The credit facility is set to mature on February 3, 2017, subject to a one-year extension option which would defer the maturity date to February 5, 2018. The credit facility has a variable interest rate of LIBOR plus a spread which will equal 2.95% during the first three-years and then 3.95% during any extended term, subject to a default rate of an additional 5.0% on amounts not paid when due. The facility also requires the borrower to pay a commitment fee on its unused commitments at a per annum rate which varies from zero to 0.25% depending on the principal amounts outstanding. The borrower under the facility is Starwood Waypoint Borrower, LLC (the “Borrower”), a special-purpose entity specifically created for purposes of the facility and which is the indirect owner of substantially all of the Trust’s single-family rental home portfolio. The facility is secured by all assets of the Borrower and its subsidiaries and also by a pledge of the Borrower’s equity. Availability under the facility is limited by a percentage formula against the lower of the Borrower’s acquisition cost of a home or its value as established by an independent broker’s price opinion.

In connection with the effectiveness of the facility, the Borrower has purchased interest rate caps with an aggregate notional amount of $300,000,000 for the initial term of the facility to protect against increases in monthly LIBOR above 3.0%. Continuation of that cap for an additional year (or purchase of a new rate cap) is a condition to any extension of maturity.

In connection with the facility, the Trust has entered into a Limited Guaranty and Recourse Indemnity Agreement under which the Trust has agreed to indemnify the lenders against specified losses due to fraud, misrepresentation, misapplication of funds, physical waste, breaches of specified representations, warranties and covenants, as well as a guaranty of the entire amount of the facility in the event that the Borrower or its subsidiaries file insolvency proceedings or violate certain covenants that result in their being substantively consolidated with any other entity that is subject to a bankruptcy proceeding.

The facility contains customary terms, conditions precedent, affirmative and negative covenants, limitations and other conditions for credit facilities of this type, including requirements for cash reserves and restrictions on incurring additional indebtedness, creation of liens, mergers and fundamental changes, sales or other dispositions of property, changes in the nature of their business, investments, and capital expenditures.
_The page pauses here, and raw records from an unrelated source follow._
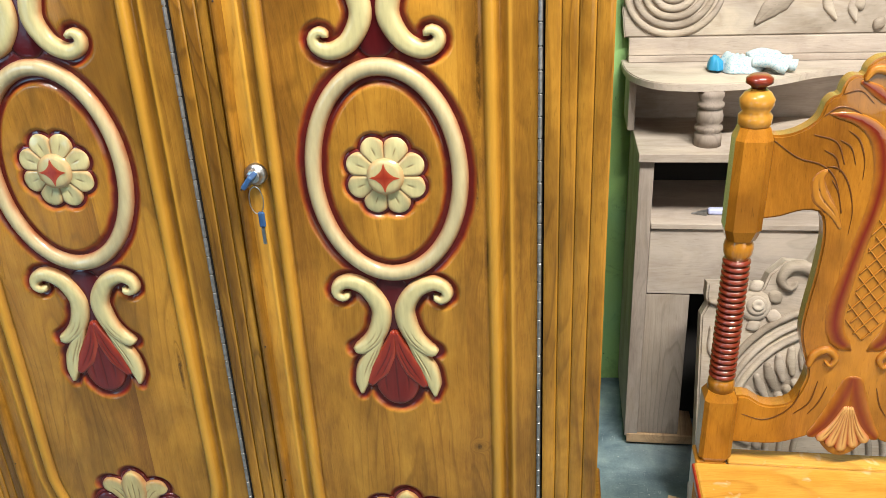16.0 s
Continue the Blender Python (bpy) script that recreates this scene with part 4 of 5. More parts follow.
knob("eye", M_RED, -0.114, 1.818, 0.0115, 0.010)
crest("small_leaf", M_LEMON, [(-0.234, 1.815), (-0.249, 1.798), (-0.265, 1.779)], [10, 25, 10], 0.008, V3)
for x, z, r in ((-0.224, 1.816, 0.0145), (-0.208, 1.827, 0.015), (-0.184, 1.826, 0.0165), (-0.172, 1.806, 0.0145), (-0.198, 1.800, 0.0155)):
    knob("blossom", M_LEMON, x, z, r * 1.22, 0.0030, 0.0025 + 0.0012 * ((int(x * -1000)) % 3), True, 0.0012)
crest("fan_bed", M_RED, [(0.0, 1.800), (0.0, 1.86), (0.0, 1.925)], [104, 112, 150, 170], 0.006, (), False)
crest("fan_lobe", M_RED, [(-0.047, 1.815), (-0.054, 1.856), (-0.076, 1.895), (-0.111, 1.916)], [17, 28, 38, 40], 0.010, ((0.3, 0.2, 0.9),))
crest("fan_lobe", M_CREAM, [(-0.032, 1.815), (-0.037, 1.864), (-0.056, 1.909), (-0.086, 1.935)], [17, 26, 36, 38], 0.0125, ((0.0, 0.3, 0.9), (0.4, 0.4, 0.85)))
crest("fan_lobe", M_RED, [(-0.017, 1.814), (-0.021, 1.867), (-0.030, 1.914), (-0.050, 1.947)], [17, 24, 34, 36], 0.014, ((0.0, 0.2, 0.9),))
crest("fan_lobe", M_CREAM, [(0.0, 1.813), (0.0, 1.870), (0.0, 1.945)], [18, 29, 46], 0.017, ((-0.3, 0.1, 0.85), (0.3, 0.1, 0.85)), False)
crest("bowl", M_LEMON, [(-0.060, 1.814), (-0.030, 1.798), (0.0, 1.793), (0.030, 1.798), (0.060, 1.814)], [3, 40, 47, 40, 3], 0.014, (), False)
crest("bowl_rim", M_RED, [(-0.060, 1.818), (-0.030, 1.813), (0.0, 1.811), (0.030, 1.813), (0.060, 1.818)], [4, 7, 8, 7, 4], 0.017, (), False)
for k in range(-3, 4):
    crest("bowl_cut", M_CUT, [(k * 0.0135, 1.803), (k * 0.0125, 1.794), (k * 0.0105, 1.784)], [1.0, 1.8, 1.0], 0.003, (), False, 0.0128 - 0.0007 * abs(k))
for x, z, r in ((-0.0215, 1.957, 0.0190), (0.0215, 1.957, 0.0190), (0.0, 1.942, 0.0180), (0.0, 1.972, 0.017)):
    knob("rosette_petal", M_CREAM, x, z, r, 0.007, 0.009 + 0.002 * (x == 0), False)
knob("rosette_bud", M_RED, 0.0, 1.963, 0.0165, 0.012, 0.014, False)

# the face of the crown board, with the stain sprayed round its carving
def crown_face():
    nx, nz = 560, 84
    sil = np.array(SIL + flip(SIL[:-1][::-1]))
    xs = np.linspace(-0.7275, 0.7275, nx)
    top = np.interp(xs, sil[:, 0], sil[:, 1]) - 0.002
    X = np.repeat(xs[None, :], nz, 0)
    Z = 1.7075 + (top - 1.7075)[None, :] * np.linspace(0, 1, nz)[:, None]
    P = np.stack([X.ravel(), Z.ravel()], 1)
    d = np.full(len(P), 1.0)
    for pts, ws in CREST:
        for (x, z), r in zip(*stroke_shape(pts, ws, 40)):
            near = (np.abs(P[:, 0] - x) < 0.05) & (np.abs(P[:, 1] - z) < 0.05)
            q = P[near]
            d[near] = np.minimum(d[near], np.hypot(q[:, 0] - x, q[:, 1] - z) - r / 2)
    stain = 0.7 * (1 - smooth(0.0005, 0.0125, d)) * smooth(1.757, 1.768, P[:, 1])
    y = np.full(len(P), -0.0485) + 0.0008 * (1 - smooth(0.0, 0.012, d))
    verts = np.stack([P[:, 0], y, P[:, 1]], 1)
    idx = np.arange(nx * nz).reshape(nz, nx)
    faces = np.stack([idx[:-1, :-1], idx[:-1, 1:], idx[1:, 1:], idx[1:, :-1]], -1).reshape(-1, 4)
    rim = np.r_[idx[0, :], idx[1:, -1], idx[-1, -2::-1], idx[-2:0:-1, 0]]
    back = verts[rim] * (1, 0, 1) + np.array([0, -0.040, 0])
    b0, k = len(verts), len(rim)
    skirt = [(int(rim[(i + 1) % k]), int(rim[i]), b0 + i, b0 + (i + 1) % k) for i in range(k)]
    me = bpy.data.meshes.new("crown_face")
    me.from_pydata(np.vstack([verts, back]).tolist(), [], faces.tolist() + skirt)
    for key, vals in (("stain", stain), ("knot", stain * 0)):
        me.attributes.new(key, "FLOAT", "POINT").data.foreach_set("value", np.r_[vals, np.zeros(k)].astype(np.float32))
    link("crown_face", me, M_CROWN, crown, "front of the crown board with red sprayed shading", True)


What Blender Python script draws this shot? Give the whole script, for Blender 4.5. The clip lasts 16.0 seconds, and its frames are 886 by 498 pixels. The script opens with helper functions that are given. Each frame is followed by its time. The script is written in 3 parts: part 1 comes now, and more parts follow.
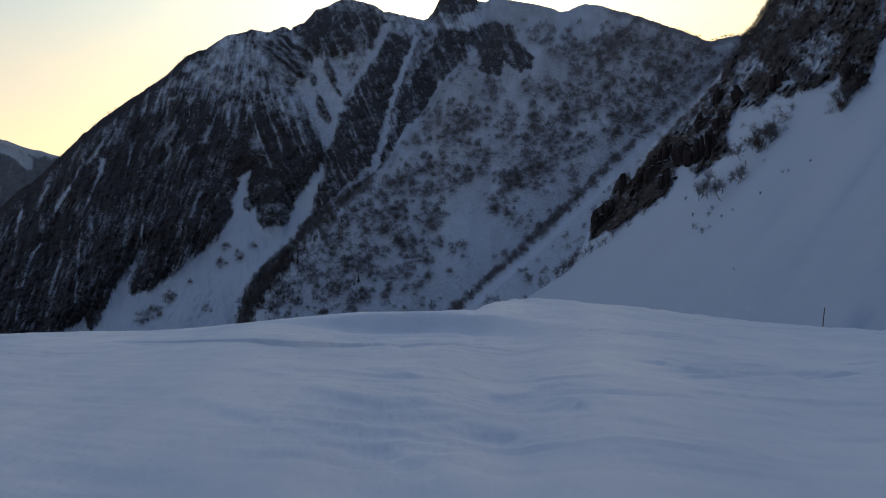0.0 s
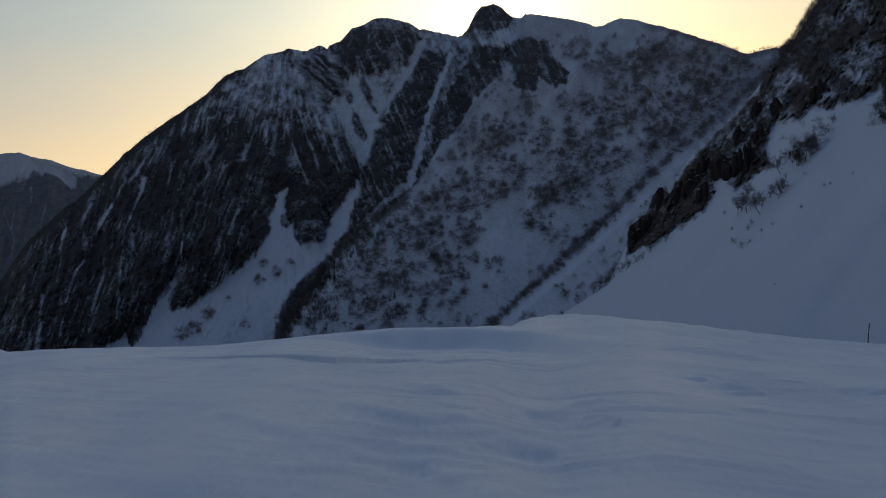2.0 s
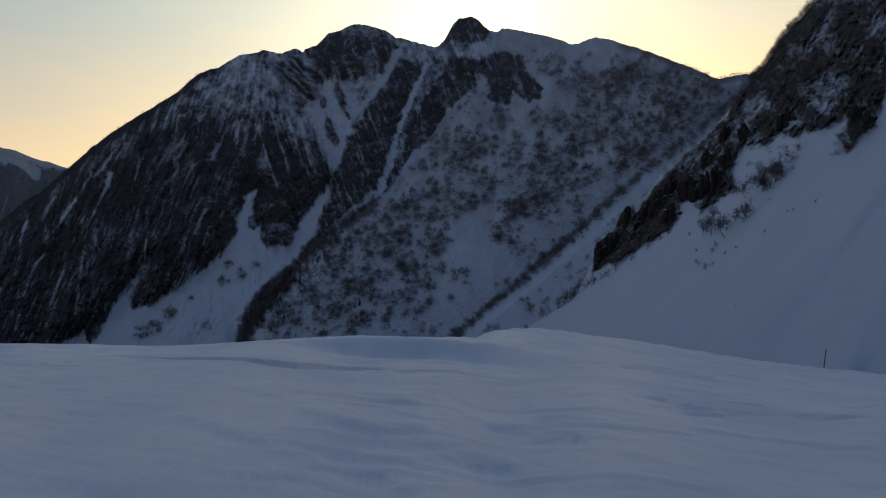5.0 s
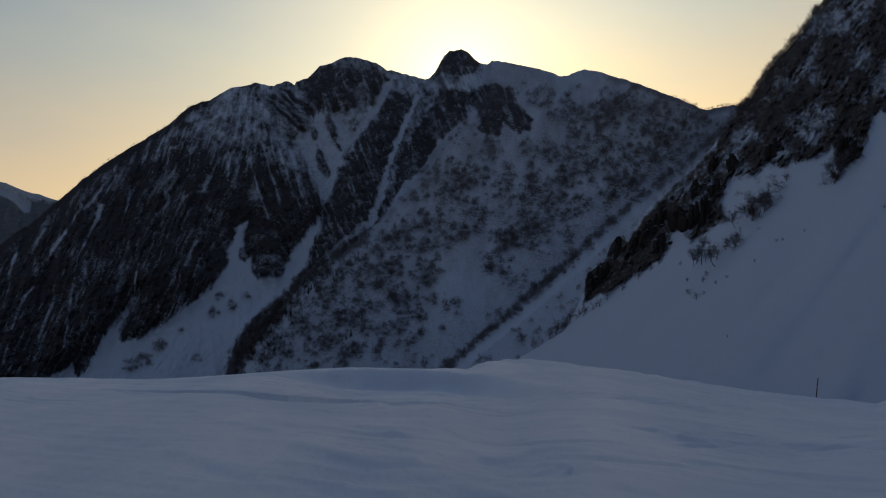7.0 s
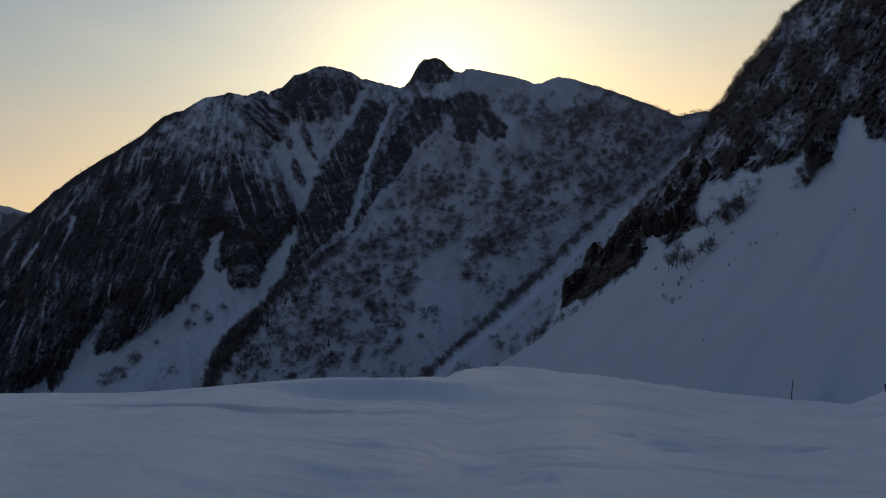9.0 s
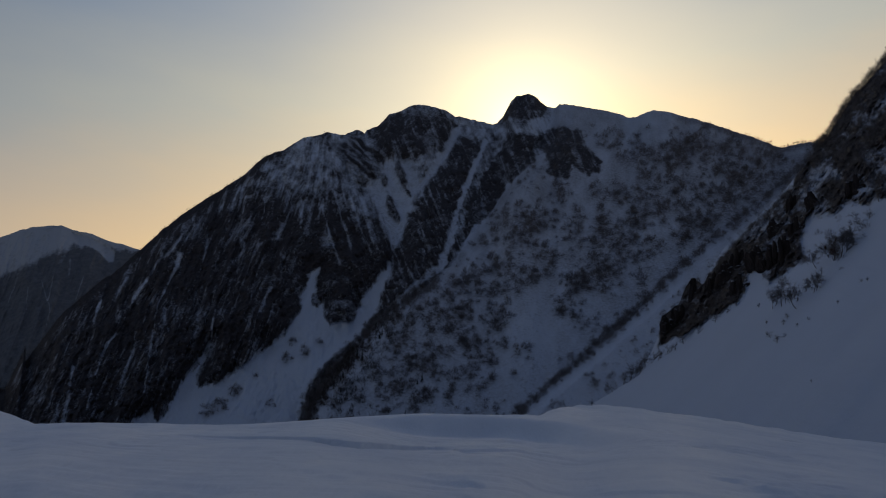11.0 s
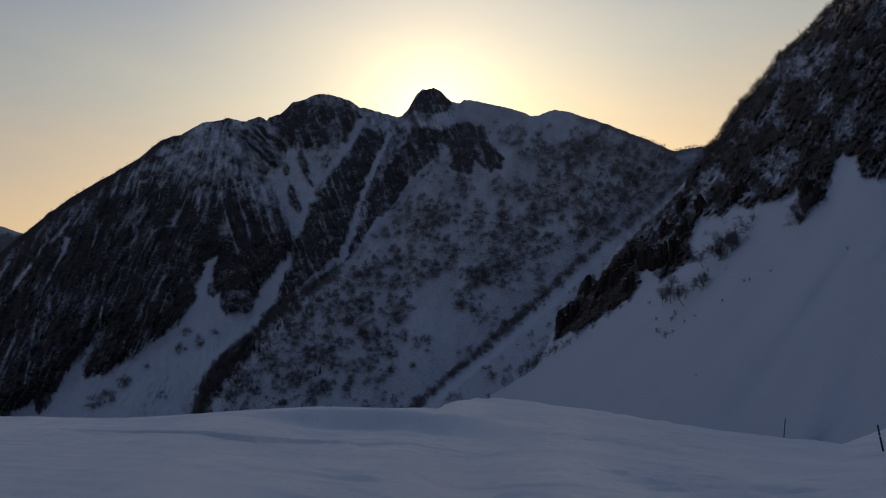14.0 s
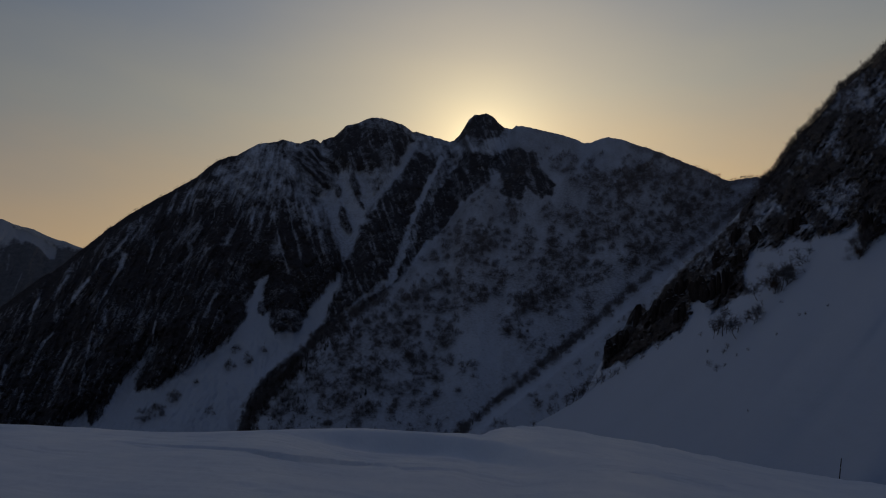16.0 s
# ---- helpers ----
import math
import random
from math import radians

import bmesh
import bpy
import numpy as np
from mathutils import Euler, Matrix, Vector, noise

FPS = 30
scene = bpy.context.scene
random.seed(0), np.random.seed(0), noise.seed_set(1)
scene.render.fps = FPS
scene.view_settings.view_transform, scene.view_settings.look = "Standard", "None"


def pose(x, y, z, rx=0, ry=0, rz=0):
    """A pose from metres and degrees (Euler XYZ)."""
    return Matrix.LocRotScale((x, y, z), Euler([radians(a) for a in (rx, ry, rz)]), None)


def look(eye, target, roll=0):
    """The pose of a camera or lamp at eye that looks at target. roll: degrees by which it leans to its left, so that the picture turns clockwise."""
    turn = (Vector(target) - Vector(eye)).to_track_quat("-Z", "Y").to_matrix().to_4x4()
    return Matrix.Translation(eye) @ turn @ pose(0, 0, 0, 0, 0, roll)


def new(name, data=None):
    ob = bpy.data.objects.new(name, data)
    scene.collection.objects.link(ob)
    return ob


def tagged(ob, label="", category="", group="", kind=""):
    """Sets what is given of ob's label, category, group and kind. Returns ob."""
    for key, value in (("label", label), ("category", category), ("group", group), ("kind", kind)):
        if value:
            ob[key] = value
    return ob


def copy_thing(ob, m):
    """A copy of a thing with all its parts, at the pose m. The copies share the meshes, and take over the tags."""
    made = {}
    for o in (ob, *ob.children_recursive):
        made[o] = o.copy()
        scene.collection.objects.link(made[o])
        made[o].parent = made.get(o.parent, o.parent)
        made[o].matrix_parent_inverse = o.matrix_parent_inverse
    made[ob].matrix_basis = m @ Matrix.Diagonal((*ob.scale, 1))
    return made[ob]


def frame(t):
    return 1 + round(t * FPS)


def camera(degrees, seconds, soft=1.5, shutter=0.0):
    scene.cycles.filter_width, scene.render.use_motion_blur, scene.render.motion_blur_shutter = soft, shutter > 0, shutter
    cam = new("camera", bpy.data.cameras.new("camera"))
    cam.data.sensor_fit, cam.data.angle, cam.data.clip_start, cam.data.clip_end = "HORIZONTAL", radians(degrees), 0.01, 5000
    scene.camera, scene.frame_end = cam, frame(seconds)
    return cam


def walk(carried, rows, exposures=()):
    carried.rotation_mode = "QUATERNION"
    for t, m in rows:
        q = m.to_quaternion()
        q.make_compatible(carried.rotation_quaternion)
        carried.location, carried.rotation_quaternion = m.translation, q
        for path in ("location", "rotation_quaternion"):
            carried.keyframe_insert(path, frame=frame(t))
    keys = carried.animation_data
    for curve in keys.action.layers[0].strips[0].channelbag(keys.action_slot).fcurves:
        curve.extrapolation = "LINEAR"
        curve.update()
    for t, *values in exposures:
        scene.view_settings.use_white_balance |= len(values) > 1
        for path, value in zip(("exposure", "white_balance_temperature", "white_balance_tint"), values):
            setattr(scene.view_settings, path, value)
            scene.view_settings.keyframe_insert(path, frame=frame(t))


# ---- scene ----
cam = camera(55.99, 16.0, soft=1.1)
EYE = 1.6
# seconds, yaw, pitch, roll: a camera held by someone who stands still and turns
PATH = [
    (0.0, -0.0, 3.8, 0.0), (0.5, 0.83, 4.9, 0.76), (1.0, 2.94, 5.27, 0.09), (1.5, 2.88, 5.25, 0.02),
    (2.0, 2.46, 4.88, 0.05), (2.5, 1.99, 4.67, -0.54), (3.0, 1.8, 5.41, -1.05), (3.5, 0.46, 5.68, -1.27),
    (3.7, -0.15, 5.52, -1.4), (6.0, 0.23, 5.89, -2.64), (6.5, -0.16, 6.67, -2.38), (7.0, -0.55, 7.72, -1.88),
    (7.5, -1.06, 8.44, -1.1), (8.0, -2.08, 8.31, -0.61), (8.2, -2.48, 8.25, -0.49), (10.3, 0.55, 9.03, -2.32),
    (10.5, 1.71, 9.53, -2.06), (11.0, 4.3, 10.59, -1.94), (11.5, 3.32, 11.94, -1.91), (11.6, 2.7, 12.28, -1.72),
    (12.0, 1.27, 13.36, -1.19), (12.5, 1.33, 12.51, -1.6), (13.0, -0.62, 10.46, -2.18), (13.5, -2.24, 9.94, -1.88),
    (14.0, -2.59, 10.33, -2.05), (14.5, -1.97, 10.84, -2.38), (15.0, -0.99, 10.33, -2.39), (15.5, 0.13, 10.49, -3.52),
    (16.0, 0.42, 11.85, -4.15)]
# seconds, stops, kelvin, tint
LIGHT = [(0.0, 0.35, 6500, 10), (0.5, 0.2, 6500, 10), (1.0, -0.22, 6500, 10), (2.0, -0.13, 6500, 10), (3.5, -0.1, 6500, 10), (6.0, -0.1, 6500, 10), (6.5, -0.19, 6500, 10), (7.0, -0.46, 6500, 11), (7.5, -0.6, 6500, 11), (8.0, -0.5, 6500, 11), (10.5, -0.35, 6600, 15), (11.0, -0.6, 6600, 15), (11.5, -0.6, 6600, 15), (12.0, -0.52, 6600, 17), (12.5, -0.68, 6600, 17), (13.5, -0.56, 6600, 17), (14.0, -0.55, 6600, 17), (15.0, -0.65, 6600, 17), (15.5, -0.72, 6600, 17), (16.0, -1.4, 6600, 17)]
# the arms rise a little on the way
LIFT = [(0.0, 0.0), (3.5, 0.01), (7.5, 0.03), (10.5, 0.06), (12.0, 0.09), (15.0, 0.11), (16.0, 0.11)]
walk(cam, [(t, pose(0, 0, EYE + float(np.interp(t, [k[0] for k in LIFT], [k[1] for k in LIFT])), 90 + p, r, y)) for t, y, p, r in PATH], LIGHT)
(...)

The facility is also subject to certain financial covenants concerning the liquidity and tangible net worth of the Trust, and to requirements that the Borrower maintain minimum levels of debt service coverage and debt yield.

The facility includes customary events of default. The occurrence of an event of default will permit the lenders to terminate their commitments under the facility and accelerate payment of all amounts outstanding thereunder. In addition, if a default or a failure to observe the asset performance triggers should occur and be continuing, all of the rental income associated with the real estate properties of the Borrower and its subsidiaries will, after payment of specified operating expenses, asset management fees and interest, be required to prepay the loans under the facility, which will preclude the Borrower from being able to make distributions on its equity for the benefit of the Trust.

The foregoing summary of the Amended and Restated Master Loan and Security Agreement, the Limited Guaranty and Recourse Indemnity Agreement and the transactions contemplated thereby contained in this Item 1.01 does not purport to be a complete description and is qualified in its entirety by reference to the terms and conditions of the Limited Guaranty and Recourse Indemnity Agreement and the Amended and Restated Master Loan and Security Agreement, copies of which are attached as Exhibits 10.1 and 10.2 hereto, respectively, and incorporated herein by reference.


Item 2.03. Creation of a Direct Financial Obligation or an Obligation under an Off-Balance Sheet Arrangement of a Registrant.

The information set forth in Item 1.01 is incorporated herein by reference into this Item 2.03.

 

Item 9.01. Financial Statements and Exhibits.

(d) Exhibits

 

10.1    Limited Guaranty and Recourse Indemnity Agreement, dated June 13, 2014, by Starwood Waypoint Residential Trust., in favor of Citibank, N.A., as Administrative Agent
10.2    Amended and Restated Master Loan and Security Agreement, dated June 13, 2014, by and among Citibank, N.A., as Administrative Agent, the Lenders from time to time party thereto, Starwood Waypoint Borrower, LLC, as Borrower, and Wells Fargo Bank, N.A., as Calculation Agent and Paying Agent
99.1    Press release, dated June 16, 2014.


SIGNATURE

Pursuant to the requirements of the Securities Exchange Act of 1934, the registrant has duly caused this report to be signed on its behalf by the undersigned hereunto duly authorized.

 

    STARWOOD WAYPOINT RESIDENTIAL TRUST
Dated: June 16, 2014     By:  

/s/ Tamra D. Browne

    Name:   Tamra D. Browne
    Title:   General Counsel and Secretary


Exhibit Index

 

10.1    Limited Guaranty and Recourse Indemnity Agreement, dated June 13, 2014, by Starwood Waypoint Residential Trust., in favor of Citibank, N.A., as Administrative Agent
10.2    Amended and Restated Master Loan and Security Agreement, dated June 13, 2014, by and among Citibank, N.A., as Administrative Agent, the Lenders from time to time party thereto, Starwood Waypoint Borrower, LLC, as Borrower, and Wells Fargo Bank, N.A., as Calculation Agent and Paying Agent
99.1    Press release, dated June 16, 2014.